Dois ou três vagões por trem são destinados aos fumantes.
Takeshi Kimpara, de 43 anos, e Rykio Suguimoto, de 53, são parceiros no
emprego e no cigarro. Na volta do trabalho, o trem serve como o local de
happy hour dos dois, já que além de fumar podem beber cerveja para relaxar.
“Podemos relaxar do dia estressante”, diz Kimpara.
Os japoneses são silenciosos dentro dos trens. Poucos conversam e atender o
celular só nos corredores de desembarque.
Não é certo desrespeitar o descanso alheio. “Aqui não tem emoção”, brinca o
fluminense Adriano Brito da Costa Lima, de 35 anos, executivo da Mastercard.
Torcedor brasileiro na Copa, ele ficou impressionado com o respeito dos
japoneses nos trens.
Dos 18 aos 23 anos, ele viajou na Japeri 33, que liga Nova Iguaçu à Central
do Brasil. Era (e é) uma linha perigosa. “Lá, era salve-se quem puder.”
Na estação de Tóquio, uma espécie de Central do Japão, existe a ligação com
o complexo sistema de metrô da capital japonesa. Na verdade, uma confusa e
superlotada estação, onde até os habitantes locais acabam se perdendo.
Na maioria das outras cidades, as composições da JR permitem fazer baldeação
com os trens regionais, que partem do mesmo local e facilitam a vida dos
passageiros.
Mas nem só de pessoas vivem os trens japoneses. Mais de 150 mil toneladas de
carga são transportadas diariamente entre as cidades. A maior parte dela é
composta de bagagens, correspondências e pequenas encomendas.
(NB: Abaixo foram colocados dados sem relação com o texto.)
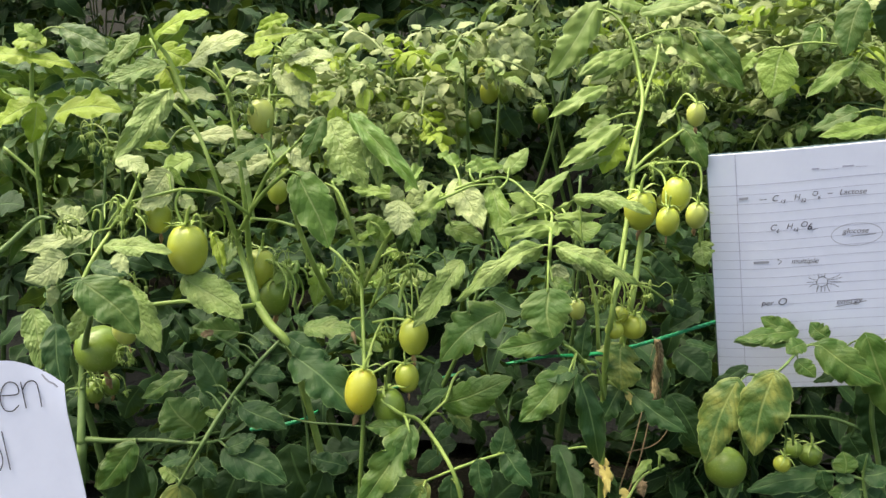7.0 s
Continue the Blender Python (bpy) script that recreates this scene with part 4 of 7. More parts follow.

Quem vê hoje o sistema ferroviário do Japão pode imaginar que ele está
acabado. Pelo contrário, continua sendo expandido com novas estações e
aprimorado.
Parte substancial dos investimentos nos trens do Japão tem sido utilizada no
aperfeiçoamento da tecnologia ferroviária.
Velocidade – Os japoneses querem trens ainda mais velozes. Os Shinkansen
chegam a uma velocidade média de 206 quilômetros por hora – o TGV francês,
205 quilômetros por hora.
Este ano, o Instituto de Pesquisa Técnica da JR pretende testar
experimentalmente o Yamanashi Maglev, uma composição que atinge os 552
quilômetros por hora.
Será, de longe, o trem mais rápido do mundo.